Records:
----------

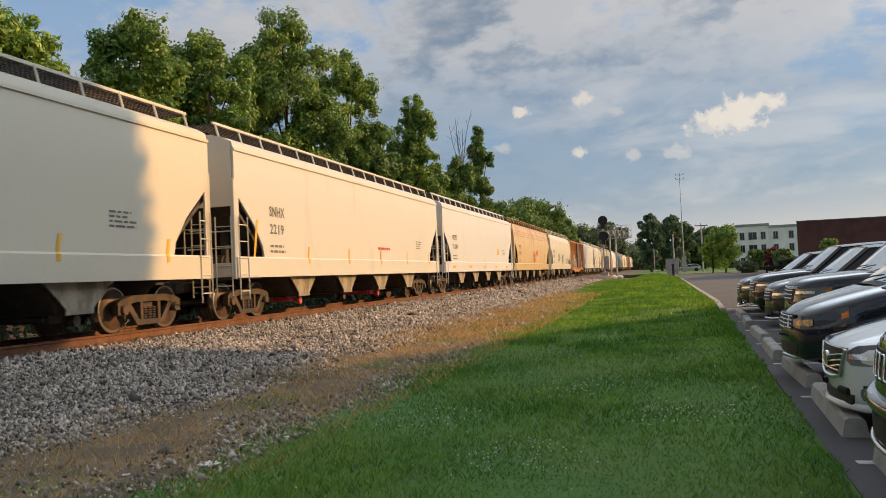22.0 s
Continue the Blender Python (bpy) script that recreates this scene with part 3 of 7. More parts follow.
def tank_car(label, L, paint, trim, style):
    """style: dict of dome, platform_y, rails, belt."""
    car = thing("tank_car", Matrix(), label, "tank car", "cars of the freight train")
    R = TANK_R
    half = L / 2
    part("tank_shell", tank_body(L, R), paint, car, key=("tank", L), smooth=60)
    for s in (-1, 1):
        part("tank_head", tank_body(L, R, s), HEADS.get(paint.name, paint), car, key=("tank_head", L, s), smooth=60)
    for y in (-L * 0.23, L * 0.02, L * 0.25):
        part("weld_band", ring(R - 0.007, 0.05, y), paint, car, key=("weld", L, y), smooth=30)
    py = style.get("platform_y", 0.3)
    if style.get("belt"):
        part("silver_belt", ring(R - 0.005, 0.55, py - 0.5), style["belt"], car, key=("belt", L, py), smooth=30)
    else:
        part("jacket_band", ring(R - 0.003, 0.10, py - 0.55), paint, car, key=("jband", L, py), smooth=30)
    for s in (-1, 1):
        def sill(bm, s=s):
            box(bm, (0, s * (half - 2.1), 0.92), (0.36, 2.7, 0.34), bevel=0.02)
            box(bm, (0, s * (half - 0.95), 1.06), (2.75, 0.32, 0.10), bevel=0.01)
            prism(bm, [(-1.38, 1.0), (1.38, 1.0), (1.24, 1.62), (0.9, 1.28), (-0.9, 1.28), (-1.24, 1.62)], "y", s * (half - 2.15) - 0.05, s * (half - 2.15) + 0.05)
            box(bm, (0, s * (half - 1.9), 1.13), (1.2, 1.6, 0.30), bevel=0.03)
        part("stub_sill", sill, M_STEELD, car, key=("sill", L, s))

        for sx in (-1, 1):
            part("end_handrail", lambda bm, s=s, sx=sx: pipe(bm, [(sx * 1.30, s * (half - 0.86), 1.1), (sx * 1.30, s * (half - 0.86), 2.05), (sx * 1.22, s * (half - 0.86), 2.15), (sx * 0.52, s * (half - 0.86), 2.15), (sx * 0.45, s * (half - 0.86), 2.05), (sx * 0.45, s * (half - 0.86), 1.1)], 0.022, 6), trim, car, key=("endrail", L, s, sx))
            part("step", lambda bm, s=s, sx=sx: pipe(bm, [(sx * 1.45, s * (half - 1.02), 1.0), (sx * 1.45, s * (half - 1.02), 0.45), (sx * 1.2, s * (half - 1.02), 0.45), (sx * 1.2, s * (half - 1.02), 1.0)], 0.018, 6), trim, car, key=("step", L, s, sx))
        add_truck(car, s * (half - 2.15))
    add_couplers(car, L)
    for s in (-1, 1):
        def side_rail(bm, s=s):
            x = s * 1.46
            rod(bm, (x, -half + 1.0, 1.02), (x, half - 1.0, 1.02), 0.026, 6)
            rod(bm, (x - s * 0.12, -half + 2.6, 0.88), (x - s * 0.12, half - 2.6, 0.88), 0.016, 5)
            for k in range(7):
                y = -half + 3.0 + k * (L - 6.0) / 6
                rod(bm, (x, y, 0.78), (x, y, 1.05), 0.018, 5)
        part("side_rail", side_rail, trim, car, key=("siderail", L, s))
        part("ladder", lambda bm, s=s: arc_ladder(bm, py - 0.55, R, s), trim, car, key=("arc", py, s))
        for k in range(6):
            y = -half + 3.4 + k * (L - 6.8) / 5

            def gusset(bm, s=s):
                for d in (-1, 1):
                    rod(bm, (s * 1.44, d * 0.42, 1.05), (s * 1.22, 0, 1.62), 0.026, 5)
            if k in (0, 1, 2, 4, 5):
                part("hanger_brace", gusset, M_STEELD, car, key=("gusset", s), m=pose(0, y, 0))

    top = TANK_Z + R

    def platform(bm):
        # grating bars on two cross beams, open round the dome
        for k in range(7):
            for sx in (-1, 1):
                box(bm, (sx * (0.47 + 0.045 * k), py, top + 0.10), (0.018, 2.3, 0.03))
        for y in (-1.15, 1.15):
            box(bm, (0, py + y, top + 0.10), (1.50, 0.05, 0.05))
        for y in (-0.8, 0.8):
            box(bm, (0, py + y, top + 0.02), (1.40, 0.06, 0.14))
    part("top_platform", platform, trim, car, key=("platform", py, trim.name))
    for x in (-0.74, 0.74):
        for y0, y1 in ((-1.15, -0.28), (0.30, 1.15)):
            def guard(bm, y0=y0, y1=y1):
                pipe(bm, [(0, y0, 0.02), (0, y0, 0.72), (0, y0 + 0.08, 0.80), (0, y1 - 0.08, 0.80), (0, y1, 0.72), (0, y1, 0.02)], 0.02, 6)
                rod(bm, (0, y0, 0.44), (0, y1, 0.44), 0.014, 5)
            part("guard_rail", guard, trim, car, key=("guard_rail", y0), m=pose(x, py, top))

    def dome(bm):
        top = TANK_Z + R
        rod(bm, (0, py + 0.1, top - 0.08), (0, py + 0.1, top + 0.52), 0.36, 20)
        rod(bm, (0, py + 0.1, top + 0.50), (0, py + 0.1, top + 0.58), 0.40, 20, 0.30)
        rod(bm, (0.0, py - 0.62, top - 0.05), (0, py - 0.62, top + 0.34), 0.17, 12)
        rod(bm, (0.25, py - 0.75, top - 0.05), (0.25, py - 0.75, top + 0.28), 0.09, 10)
    part("manway_dome", dome, paint, car, key=("dome", py), smooth=40)

    for k in range(4):
        part("valve", lambda bm, k=k: rod(bm, (0, py - 2.6 + 0.4 * k, top - 0.05), (0, py - 2.6 + 0.4 * k, top + 0.16), 0.05, 8), M_STEELD, car, key=("valve", py, k))
    part("walkway_rail", lambda bm: pipe(bm, [(0.4, py - 2.9, top - 0.1), (0.4, py - 2.9, top + 0.35), (0.4, py - 1.0, top + 0.35)], 0.018, 5), M_STEELD, car, key=("walkrail", py))

    def belly(bm):
        rod(bm, (0, 0, TANK_Z - R + 0.05), (0, 0, TANK_Z - R - 0.35), 0.16, 12)
        box(bm, (0, 0, TANK_Z - R - 0.42), (0.5, 0.34, 0.16), bevel=0.03)
        rod(bm, (0.55, -half + 4.0, 0.86), (0.55, -half + 5.0, 0.86), 0.2, 12)
        rod(bm, (-0.5, half - 4.6, 0.80), (-0.5, half - 3.6, 0.80), 0.14, 12)
        rod(bm, (0.2, -half + 3.0, 0.72), (0.2, half - 3.0, 0.72), 0.03, 6)
        box(bm, (0.9, half - 1.35, 1.28), (0.42, 0.5, 0.34), bevel=0.08)
    part("brake_gear", belly, M_STEELD, car, key=("belly", L))
    return car


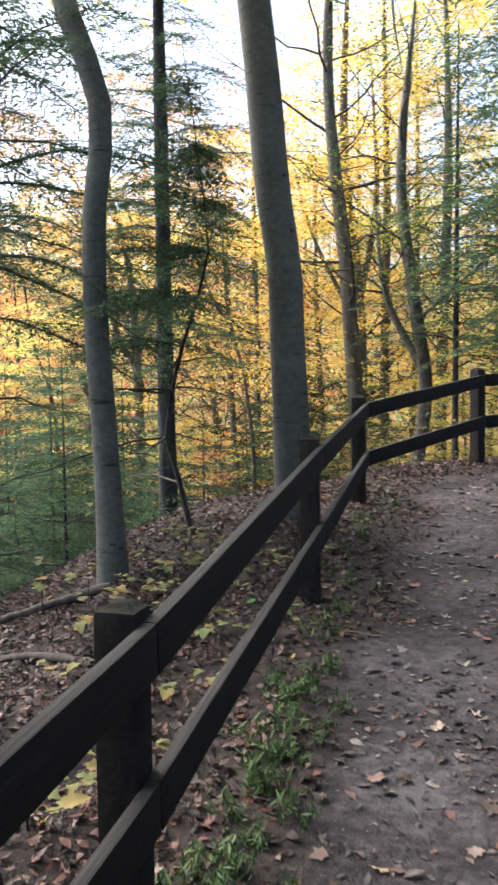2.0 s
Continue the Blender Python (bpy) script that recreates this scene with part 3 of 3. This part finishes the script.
broadleaf("maple_tree", "slender dark maple with yellow leaves", [(-2.0, 29.9, -8), (-2.0, 29.8, 2), (-1.9, 29.8, 8), (-2.0, 30, 16)], [0.2, 0.17, 0.13, 0.03], M_BARK, M_YEL, 28, 0.4, 0.99, 4.0, 6200, 0.16, 37, 0.15, (), 8, 0.6)
broadleaf("maple_tree", "grey-barked tree among yellow foliage", [(-0.1, 26.8, -6), (-0.1, 26.7, 2), (0.1, 26.7, 8), (0.0, 27, 15)], [0.22, 0.18, 0.14, 0.03], M_BEECH, M_LIM, 26, 0.4, 0.99, 3.6, 3600, 0.14, 38, 0.15, (), 8, 0.6)
FILL = [(-1.2, 33, 21, M_LIM), (-3.6, 36.5, 22, M_YEL), (-4.5, 34, 17, M_YEL), (-8.5, 33, 18, M_ORA), (-12.5, 36, 17, M_ORA), (1.5, 35, 17, M_YEL), (-6.5, 41, 18, M_LIM), (5.5, 38, 18, M_YEL), (-1.5, 43, 19, M_ORA), (-17.0, 31.5, 15, M_ORA), (-15, 25, 14, M_ORA), (-17.5, 20.5, 13.5, M_RED), (-18.5, 29, 15, M_RED),
        (-9.0, 37.5, 20, M_RED), (-21.5, 25, 14, M_ORA), (-15.5, 35, 16, M_LIM), (-6.0, 27.5, 17, M_YEL), (-12.8, 21.8, 12.5, M_LIM), (-20, 34, 17, M_ORA), (-3.8, 38.0, 17, M_YEL), (9, 33, 16, M_YEL), (-24, 19, 14, M_RED), (-7.2, 30.2, 15.5, M_LIM), (4.2, 27.5, 19, M_LIM), (7.5, 28.5, 18, M_LIM), (2.6, 31.0, 19, M_YEL)]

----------

## Stated task
Say how many lines of the data hold the string "that". Reply with the number alone.

## Result of the task
2